The Daily Mail is
unimpressed with Young Dave this morning, thundering “Nigella judge rebukes David Cameron for declaring public support for
#TeamNigella - and orders jury to IGNORE it ... Jury in fraud trial of Lawson
and Saatchi's PAs told ‘dismiss’ PM's views ... listen only to what they ‘hear
in this room’”. There can be only one conclusion from reading the headings.
Fraser Nelson
A similar
impression is given by the deeply subversive Guardian: “David Cameron
rebuked for backing Team Nigella as fraud trial rolls on ... judge criticises
PM's ‘massive fan’ comments”. Yes, Cameron is to blame here. Except he isn’t:
what he may have said during a car journey from Downing Street to a service
area on the M40 is not going to cause anyone a problem.
Because that is where he said it, to Spectator editor Fraser Nelson, who wanted to interview the PM for
the magazine’s Christmas issue, and due to Cameron’s schedule, found that his
sole opportunity was to catch a word en route from Westminster to somewhere
near Beaconsfield. Politicians can’t know whether trials will have ended by the
time their words are published.
One might expect editors to know this. It’s not as if Nelson
hasn’t traversed the odd legal minefield during his tenure at the Speccy: the copy delivered by Melanie “not just Barking but halfway to Upminster”
Phillips dried
up very suddenly after one of her rants precipitated a libel action which
cost well into five figures and left both editor and publisher Andrew “Brillo Pad” Neil incensed.
And the trial involving two of Nigella Lawson’s former aides
is still in progress, but that
didn’t stop Nelson: “I ask a question
I feel sure he’ll dodge: about the trial of two of Charles Saatchi’s former
housemaids and the revelation that his ex-wife, Nigella Lawson, used cocaine.
Her fans have rushed to her defence: ‘Team Nigella’ is used as a hashtag on
Twitter and even sprayed on city walls. So when I ask ‘Are you on Team Nigella?’
I expect him to stay out of it. Instead, he offers a direct answer”.

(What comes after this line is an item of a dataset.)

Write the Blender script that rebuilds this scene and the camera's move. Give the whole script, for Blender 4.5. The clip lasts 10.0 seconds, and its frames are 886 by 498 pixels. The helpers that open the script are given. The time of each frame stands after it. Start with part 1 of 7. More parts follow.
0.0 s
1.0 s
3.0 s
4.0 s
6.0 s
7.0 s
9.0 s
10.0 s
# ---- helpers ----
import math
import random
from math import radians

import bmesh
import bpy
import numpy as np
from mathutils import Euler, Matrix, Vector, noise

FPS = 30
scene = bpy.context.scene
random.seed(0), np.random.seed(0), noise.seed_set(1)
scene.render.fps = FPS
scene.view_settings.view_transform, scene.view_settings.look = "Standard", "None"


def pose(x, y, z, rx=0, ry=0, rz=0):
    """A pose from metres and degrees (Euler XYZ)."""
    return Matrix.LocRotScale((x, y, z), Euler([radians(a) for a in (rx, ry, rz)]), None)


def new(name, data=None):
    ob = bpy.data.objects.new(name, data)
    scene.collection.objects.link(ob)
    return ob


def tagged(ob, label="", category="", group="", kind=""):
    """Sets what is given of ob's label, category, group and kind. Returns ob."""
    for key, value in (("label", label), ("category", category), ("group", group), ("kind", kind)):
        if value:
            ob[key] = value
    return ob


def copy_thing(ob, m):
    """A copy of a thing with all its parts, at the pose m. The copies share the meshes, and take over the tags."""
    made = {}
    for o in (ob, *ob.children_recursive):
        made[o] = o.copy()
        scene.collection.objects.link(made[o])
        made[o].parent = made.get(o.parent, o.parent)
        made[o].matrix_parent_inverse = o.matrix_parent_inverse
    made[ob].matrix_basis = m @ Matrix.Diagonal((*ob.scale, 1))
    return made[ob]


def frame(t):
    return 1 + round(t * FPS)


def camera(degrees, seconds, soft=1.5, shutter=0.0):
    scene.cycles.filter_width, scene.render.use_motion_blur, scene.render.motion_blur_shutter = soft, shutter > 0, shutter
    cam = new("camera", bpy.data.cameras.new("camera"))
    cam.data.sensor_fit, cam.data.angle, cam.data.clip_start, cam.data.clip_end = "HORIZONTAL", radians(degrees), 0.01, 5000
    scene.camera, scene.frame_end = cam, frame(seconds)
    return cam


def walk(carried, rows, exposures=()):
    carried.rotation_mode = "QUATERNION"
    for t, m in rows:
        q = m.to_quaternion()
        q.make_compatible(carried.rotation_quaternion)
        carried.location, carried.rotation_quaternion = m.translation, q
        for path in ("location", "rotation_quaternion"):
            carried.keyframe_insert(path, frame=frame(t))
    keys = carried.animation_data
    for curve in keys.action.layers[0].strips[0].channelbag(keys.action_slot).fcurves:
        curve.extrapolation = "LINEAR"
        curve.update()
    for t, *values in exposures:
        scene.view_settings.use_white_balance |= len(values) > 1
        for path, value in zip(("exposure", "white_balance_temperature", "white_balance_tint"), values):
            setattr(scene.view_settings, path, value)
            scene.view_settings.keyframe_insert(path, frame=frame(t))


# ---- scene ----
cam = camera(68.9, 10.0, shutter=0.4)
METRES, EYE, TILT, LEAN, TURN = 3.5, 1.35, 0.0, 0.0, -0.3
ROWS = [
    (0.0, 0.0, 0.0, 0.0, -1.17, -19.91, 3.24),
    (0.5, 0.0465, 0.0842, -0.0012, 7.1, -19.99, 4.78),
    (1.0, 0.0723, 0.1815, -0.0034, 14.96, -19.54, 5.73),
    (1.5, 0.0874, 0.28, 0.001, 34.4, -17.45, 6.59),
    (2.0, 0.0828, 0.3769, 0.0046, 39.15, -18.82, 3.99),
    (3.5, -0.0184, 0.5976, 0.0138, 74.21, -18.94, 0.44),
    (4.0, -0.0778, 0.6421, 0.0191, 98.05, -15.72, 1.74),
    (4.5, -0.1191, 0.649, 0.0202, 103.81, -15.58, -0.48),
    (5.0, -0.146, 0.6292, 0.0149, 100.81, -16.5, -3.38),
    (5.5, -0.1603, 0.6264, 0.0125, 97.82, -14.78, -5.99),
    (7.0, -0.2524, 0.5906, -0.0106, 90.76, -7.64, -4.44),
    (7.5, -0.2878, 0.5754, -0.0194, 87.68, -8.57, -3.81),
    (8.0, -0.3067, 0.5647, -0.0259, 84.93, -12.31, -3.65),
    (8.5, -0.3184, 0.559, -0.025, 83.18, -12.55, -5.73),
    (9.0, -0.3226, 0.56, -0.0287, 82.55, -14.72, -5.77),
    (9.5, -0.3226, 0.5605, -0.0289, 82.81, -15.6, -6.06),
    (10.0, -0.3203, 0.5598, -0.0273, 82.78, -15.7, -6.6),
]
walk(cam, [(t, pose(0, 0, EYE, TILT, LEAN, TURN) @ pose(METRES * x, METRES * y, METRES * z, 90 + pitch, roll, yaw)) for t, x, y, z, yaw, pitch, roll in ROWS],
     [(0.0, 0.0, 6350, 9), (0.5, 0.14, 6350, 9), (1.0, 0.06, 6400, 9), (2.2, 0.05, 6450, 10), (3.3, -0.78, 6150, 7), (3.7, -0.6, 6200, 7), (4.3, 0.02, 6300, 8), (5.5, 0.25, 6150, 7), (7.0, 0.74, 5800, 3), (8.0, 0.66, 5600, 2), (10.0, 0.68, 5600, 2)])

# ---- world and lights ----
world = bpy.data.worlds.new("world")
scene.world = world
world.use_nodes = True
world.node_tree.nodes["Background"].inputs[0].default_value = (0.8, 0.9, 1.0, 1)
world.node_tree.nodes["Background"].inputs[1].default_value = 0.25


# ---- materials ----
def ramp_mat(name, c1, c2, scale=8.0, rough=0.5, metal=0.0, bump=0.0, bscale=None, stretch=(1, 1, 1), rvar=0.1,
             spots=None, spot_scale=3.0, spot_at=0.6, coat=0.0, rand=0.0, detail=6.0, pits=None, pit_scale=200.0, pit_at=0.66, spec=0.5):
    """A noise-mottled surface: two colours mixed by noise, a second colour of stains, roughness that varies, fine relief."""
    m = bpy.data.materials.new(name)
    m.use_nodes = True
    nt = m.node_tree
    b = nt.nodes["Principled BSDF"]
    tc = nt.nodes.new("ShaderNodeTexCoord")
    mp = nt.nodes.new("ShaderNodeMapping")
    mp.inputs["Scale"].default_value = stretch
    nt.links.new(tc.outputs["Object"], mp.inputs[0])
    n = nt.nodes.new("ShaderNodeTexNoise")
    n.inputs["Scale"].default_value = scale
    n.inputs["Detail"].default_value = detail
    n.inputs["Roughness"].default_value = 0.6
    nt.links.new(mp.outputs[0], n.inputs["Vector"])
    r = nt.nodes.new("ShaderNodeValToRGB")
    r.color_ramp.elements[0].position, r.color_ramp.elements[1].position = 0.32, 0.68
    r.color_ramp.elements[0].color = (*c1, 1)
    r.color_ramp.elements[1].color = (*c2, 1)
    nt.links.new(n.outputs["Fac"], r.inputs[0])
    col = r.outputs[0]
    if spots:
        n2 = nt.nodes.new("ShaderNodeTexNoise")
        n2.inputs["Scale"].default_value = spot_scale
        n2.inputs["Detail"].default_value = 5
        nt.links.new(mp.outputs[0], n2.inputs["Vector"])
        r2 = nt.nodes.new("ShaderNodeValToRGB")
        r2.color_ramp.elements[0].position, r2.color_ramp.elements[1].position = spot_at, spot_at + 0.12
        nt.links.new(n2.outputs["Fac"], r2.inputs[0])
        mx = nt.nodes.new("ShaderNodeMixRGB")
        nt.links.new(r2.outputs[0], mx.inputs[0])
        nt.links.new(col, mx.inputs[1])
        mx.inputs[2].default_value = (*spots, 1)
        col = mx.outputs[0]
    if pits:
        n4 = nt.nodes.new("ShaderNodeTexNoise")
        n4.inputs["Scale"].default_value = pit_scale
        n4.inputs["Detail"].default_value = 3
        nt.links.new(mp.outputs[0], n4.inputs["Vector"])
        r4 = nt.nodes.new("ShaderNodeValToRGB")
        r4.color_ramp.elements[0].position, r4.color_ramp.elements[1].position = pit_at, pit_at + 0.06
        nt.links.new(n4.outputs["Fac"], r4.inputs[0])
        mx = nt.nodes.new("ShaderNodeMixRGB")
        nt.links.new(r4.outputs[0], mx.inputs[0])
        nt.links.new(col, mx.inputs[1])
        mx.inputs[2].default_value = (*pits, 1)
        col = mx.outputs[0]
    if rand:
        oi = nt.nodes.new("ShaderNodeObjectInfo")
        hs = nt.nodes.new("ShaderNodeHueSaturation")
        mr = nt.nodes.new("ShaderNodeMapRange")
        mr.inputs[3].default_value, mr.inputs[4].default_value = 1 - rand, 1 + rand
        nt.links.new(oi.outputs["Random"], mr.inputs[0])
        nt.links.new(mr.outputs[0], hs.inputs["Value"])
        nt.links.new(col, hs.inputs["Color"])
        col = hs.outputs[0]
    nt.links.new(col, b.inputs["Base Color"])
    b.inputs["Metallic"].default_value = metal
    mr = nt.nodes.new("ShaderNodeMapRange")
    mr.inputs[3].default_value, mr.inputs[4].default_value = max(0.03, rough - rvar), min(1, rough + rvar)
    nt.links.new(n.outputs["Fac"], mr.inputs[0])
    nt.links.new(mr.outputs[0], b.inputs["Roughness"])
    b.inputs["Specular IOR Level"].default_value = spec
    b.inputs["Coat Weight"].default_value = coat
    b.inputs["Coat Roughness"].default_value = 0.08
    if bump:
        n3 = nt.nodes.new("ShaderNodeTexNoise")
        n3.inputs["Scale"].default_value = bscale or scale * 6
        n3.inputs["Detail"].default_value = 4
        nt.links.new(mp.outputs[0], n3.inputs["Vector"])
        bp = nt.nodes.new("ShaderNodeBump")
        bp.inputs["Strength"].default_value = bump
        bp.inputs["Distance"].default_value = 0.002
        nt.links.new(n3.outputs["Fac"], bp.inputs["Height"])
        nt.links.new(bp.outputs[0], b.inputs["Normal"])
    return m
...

And that ain't too clever, either
The interview preview is clearly laid out under a number of
discrete headings. It is clearly not a rush job. As editor, Fraser Nelson
should know the basics of any law that might be broken by publication. And
contempt of court is a hot issue right now, after the start of the Phone Hacking
trial.
So why did he merely carry on and drop Cameron in the crap? Fraser
Nelson is one of the few centre-right journalists I respect, despite some of
his odder opinions, but the impression is given that someone is not engaging
brain before going ahead and publishing anyway, which may concern Neil, whose
experience of the editor’s chair goes back a long way, and whose reputation is
also on the line.
One refresher course
in the basics of the contempt law needed here, methinks.